Now, here's one more political attack. Item 101 is a Memoir of General Scott, from Records Contemporaneous with the Events, published in 1852. Winfield Scott served as a general and as a commander of U.S. forces longer than any other man, leading troops in every conflict from the War of 1812 to the Civil War. Scott had something of a reputation for pompousness and a healthy ego, which this piece plays upon, but he didn't command the military for so long without having more than his share of skills. The Union might well have done better in the Civil War were Scott still able to command (he was pushed aside as he was then 75 years old and no longer able to mount his horse as he weighed 300 pounds). In 1852, General Scott was nominated as the presidential candidate of the incumbent, but disintegrating Whig Party. The writer of this pamphlet, a supporter of Democratic opponent Franklin Pierce, claims, "Scott's egotism has grown like Aaron's serpent," and says his career was marked by "envy and hostility" to superior officers. Scott was unable to hold the Whigs together, and they were decimated in the election by Pierce and the Democrats. And, while we can never know what type of a president Scott would have been, it's safe to say he couldn't have been worse than Pierce, and probably a whole lot better. $175.

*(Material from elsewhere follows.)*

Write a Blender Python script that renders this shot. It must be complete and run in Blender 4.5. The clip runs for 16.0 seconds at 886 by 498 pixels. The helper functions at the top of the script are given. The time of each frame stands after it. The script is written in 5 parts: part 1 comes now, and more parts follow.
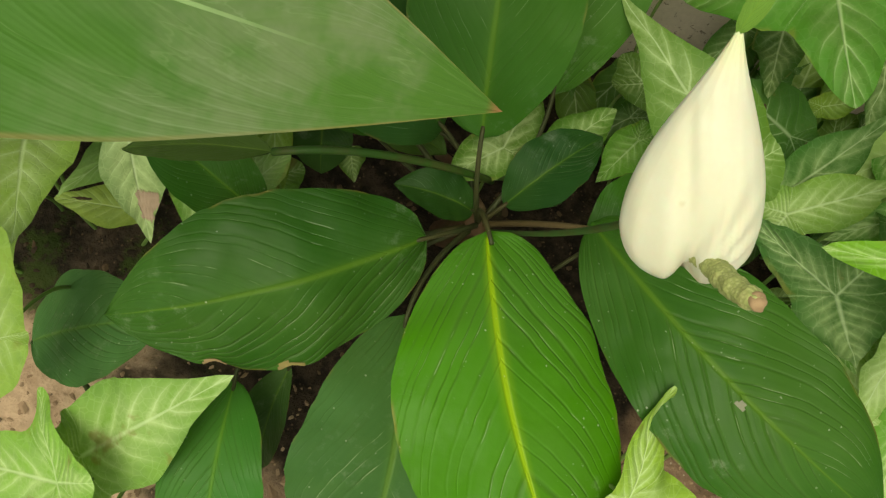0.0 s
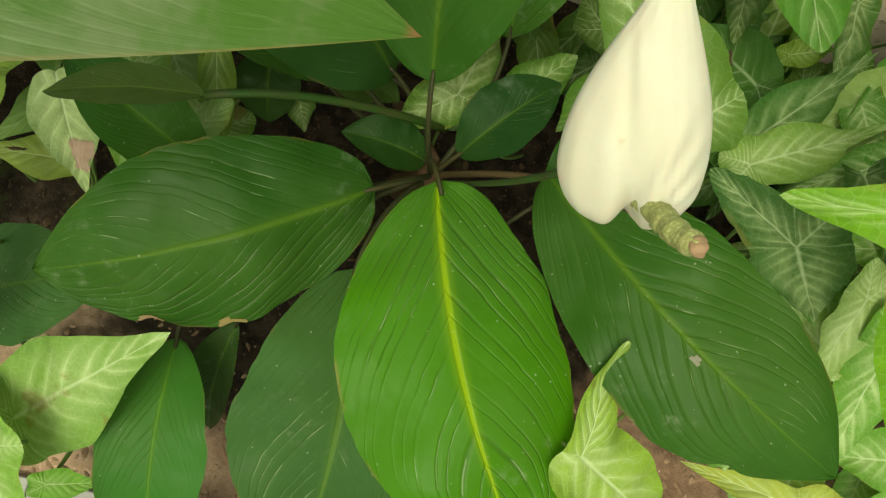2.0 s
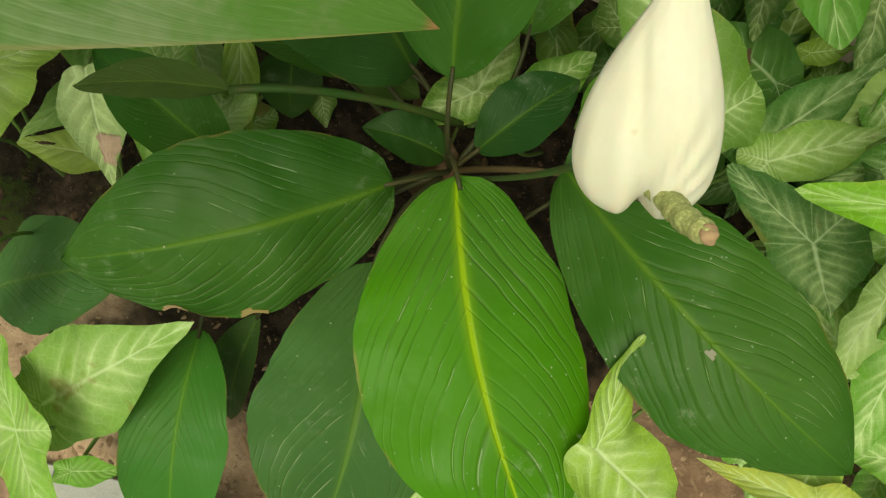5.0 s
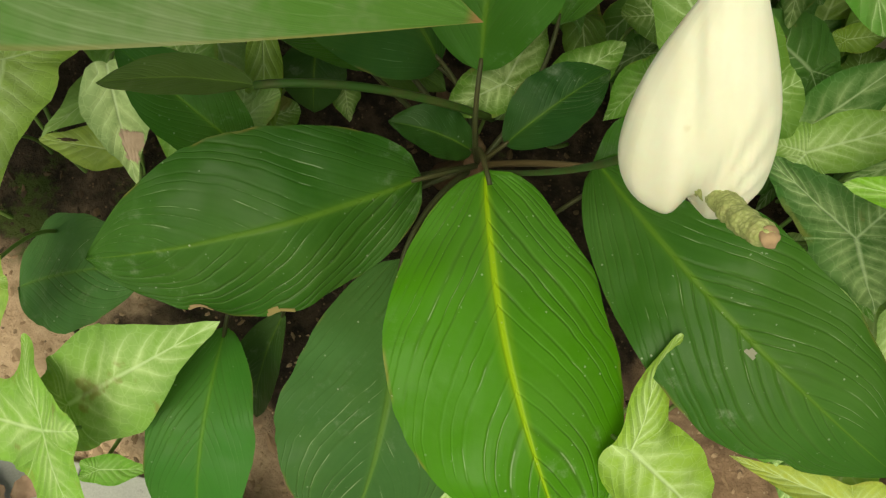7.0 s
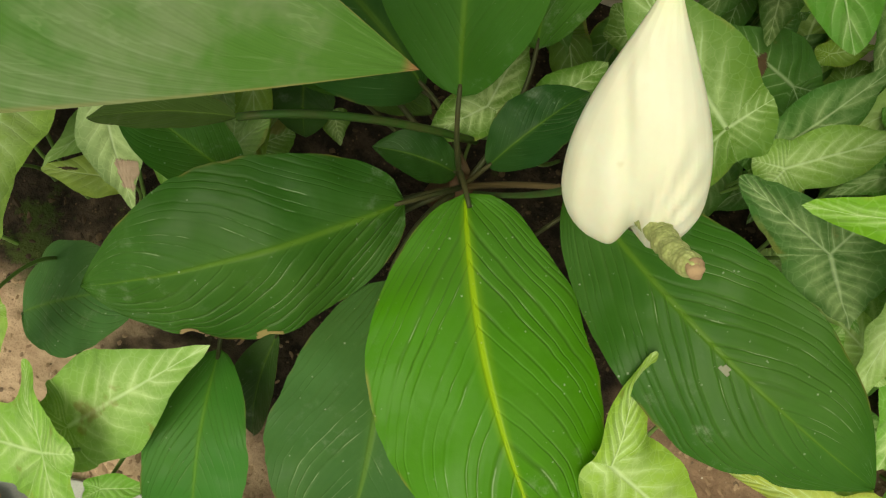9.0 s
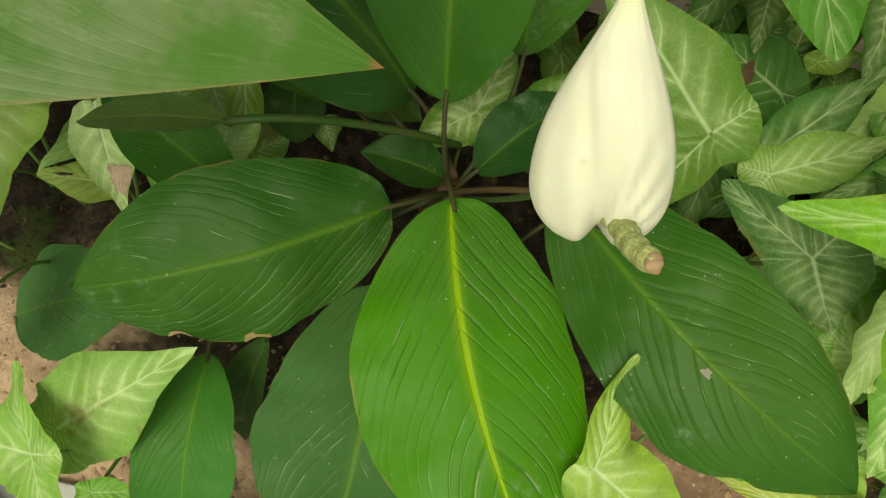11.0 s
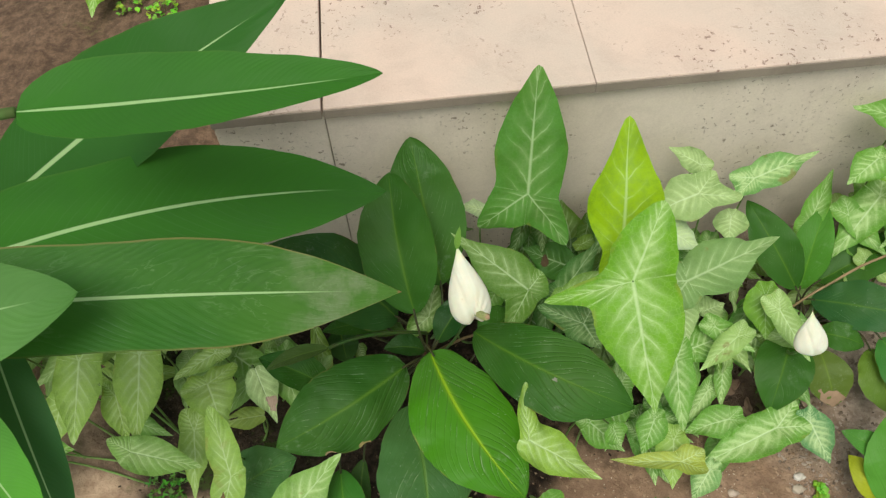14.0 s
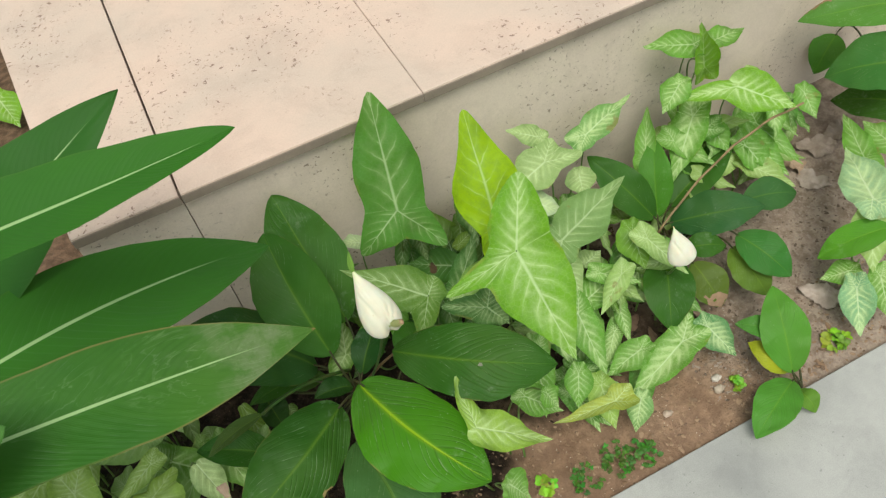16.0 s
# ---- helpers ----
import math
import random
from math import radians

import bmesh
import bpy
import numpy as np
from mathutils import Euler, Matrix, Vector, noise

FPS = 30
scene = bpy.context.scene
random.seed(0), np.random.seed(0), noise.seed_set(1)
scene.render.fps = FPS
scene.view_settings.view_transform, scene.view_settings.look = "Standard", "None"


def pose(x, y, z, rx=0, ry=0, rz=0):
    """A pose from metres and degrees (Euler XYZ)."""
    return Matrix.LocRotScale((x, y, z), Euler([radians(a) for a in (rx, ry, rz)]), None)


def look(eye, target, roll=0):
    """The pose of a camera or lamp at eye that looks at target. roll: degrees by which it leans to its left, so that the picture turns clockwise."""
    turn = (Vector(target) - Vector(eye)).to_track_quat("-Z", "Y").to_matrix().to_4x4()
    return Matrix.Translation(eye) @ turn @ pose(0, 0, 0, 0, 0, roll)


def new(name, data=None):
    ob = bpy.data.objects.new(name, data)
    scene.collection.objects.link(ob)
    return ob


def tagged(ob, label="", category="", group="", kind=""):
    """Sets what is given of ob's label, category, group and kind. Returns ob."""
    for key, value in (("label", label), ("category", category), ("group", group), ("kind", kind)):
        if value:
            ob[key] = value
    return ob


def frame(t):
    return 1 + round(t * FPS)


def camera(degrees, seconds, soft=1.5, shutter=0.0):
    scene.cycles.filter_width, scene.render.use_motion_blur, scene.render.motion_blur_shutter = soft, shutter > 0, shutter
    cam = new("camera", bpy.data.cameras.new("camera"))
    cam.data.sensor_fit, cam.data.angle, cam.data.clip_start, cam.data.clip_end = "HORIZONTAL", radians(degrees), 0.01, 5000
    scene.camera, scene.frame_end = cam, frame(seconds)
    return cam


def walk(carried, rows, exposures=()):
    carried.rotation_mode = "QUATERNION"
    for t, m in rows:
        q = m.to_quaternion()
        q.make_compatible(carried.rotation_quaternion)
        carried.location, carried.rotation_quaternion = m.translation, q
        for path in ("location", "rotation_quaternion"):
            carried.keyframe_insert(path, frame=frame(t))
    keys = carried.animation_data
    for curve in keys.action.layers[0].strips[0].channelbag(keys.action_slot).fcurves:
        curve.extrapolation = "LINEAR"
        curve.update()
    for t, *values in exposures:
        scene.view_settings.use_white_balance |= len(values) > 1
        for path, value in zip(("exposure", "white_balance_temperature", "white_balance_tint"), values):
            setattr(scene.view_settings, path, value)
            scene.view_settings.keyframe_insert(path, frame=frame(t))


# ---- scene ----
cam = camera(58.6, 16.0, soft=1.3)
PATH = [
    (0, (0.092, 0.094, 0.897), (0.158, 0.707, -1.005), 19.6),
    (0.5, (0.09, 0.082, 0.87), (0.21, 0.663, -1.04), 25.1),
    (1, (0.109, 0.085, 0.876), (0.248, 0.647, -1.038), 27.3),
    (1.5, (0.114, 0.095, 0.874), (0.249, 0.639, -1.045), 27.0),
    (2, (0.116, 0.101, 0.872), (0.26, 0.63, -1.051), 28.2),
    (2.5, (0.118, 0.119, 0.871), (0.266, 0.634, -1.056), 28.9),
    (3, (0.112, 0.125, 0.878), (0.25, 0.646, -1.048), 28.0),
    (3.5, (0.111, 0.119, 0.879), (0.236, 0.64, -1.048), 26.9),
    (4, (0.116, 0.1, 0.879), (0.228, 0.621, -1.049), 25.9),
    (4.2, (0.118, 0.092, 0.88), (0.222, 0.619, -1.046), 25.1),
    (6.3, (0.117, 0.098, 0.876), (0.189, 0.591, -1.061), 21.2),
    (6.5, (0.112, 0.095, 0.875), (0.173, 0.583, -1.063), 20.1),
    (7, (0.108, 0.1, 0.867), (0.169, 0.587, -1.072), 20.5),
    (7.5, (0.106, 0.111, 0.87), (0.158, 0.596, -1.069), 19.5),
    (8, (0.12, 0.115, 0.874), (0.16, 0.605, -1.064), 17.9),
    (8.5, (0.131, 0.113, 0.881), (0.153, 0.611, -1.056), 15.5),
    (9, (0.132, 0.111, 0.885), (0.142, 0.611, -1.051), 13.7),
    (11.5, (0.15, 0.107, 0.892), (0.121, 0.656, -1.031), 10.0),
    (12, (0.148, 0.082, 0.98), (-0.024, 0.66, -0.927), -0.3),
    (12.5, (0.231, -0.03, 1.138), (-0.12, 0.603, -0.726), -10.0),
    (13, (0.302, -0.074, 1.237), (0.029, 0.741, -0.569), -4.3),
    (13.5, (0.172, -0.224, 1.409), (0.082, 0.752, -0.335), -2.4),
    (14, (0.139, -0.31, 1.529), (0.202, 0.813, -0.125), -3.2),
    (14.5, (0.242, -0.354, 1.537), (0.368, 0.806, -0.088), -5.8),
    (15, (0.185, -0.381, 1.534), (0.386, 0.779, -0.083), -9.7),
    (15.5, (0.11, -0.406, 1.531), (0.426, 0.735, -0.081), -9.9),
    (16, (0.097, -0.386, 1.55), (0.493, 0.751, -0.048), -9.5),
]
walk(cam, [(t, look(eye, target, roll)) for t, eye, target, roll in PATH], [(0, 0.45, 7900, -7), (11.5, 0.45, 7900, -7), (12.4, 0.50, 6900, -1), (13, 0.42, 6550, 1), (16, 0.42, 6550, 1)])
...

The existence of slavery in the United States was the result of a compromise, permitted as a necessity to bring the South into the Union. Washington and Jefferson were Virginians, and slaveholders themselves, but neither was comfortable with the terrible institution. Their expectation was that it would fade away, but while it did in the North, it only became stronger in the South. By the time the founders had passed on, most in the South had become vocal proponents of slavery, rather than those who merely tolerated it in the expectations it would in time disappear. Nat Turner's rebellion had awakened southerners to the risks of prolonging slavery, and it was at this time that the last serious attempt by southerners to deal with this issue was made. Item 9 is The Speech of Henry Berry, (of Jefferson), in the House of Delegates of Virginia, on the Abolition of Slavery, published in 1832. Berry supported a plan that would set in place the gradual elimination of slavery the founders envisioned, but did nothing to promote. This plan would have freed all children born to slave parents after July 4, 1840. Berry calls slavery "a grinding curse" and a "cancer on the political body of the state of Virginia." Though he did not consider Turner's rebellion a major threat, he warns, "the time will come, when there will be imminent, general danger. Pass as severe laws as you will, to keep these unfortunate creatures in ignorance, it is in vain, unless you can extinguish that spark of intellect which God has given them." Berry's warnings went unheeded, and eventually, Virginia paid the price. $650.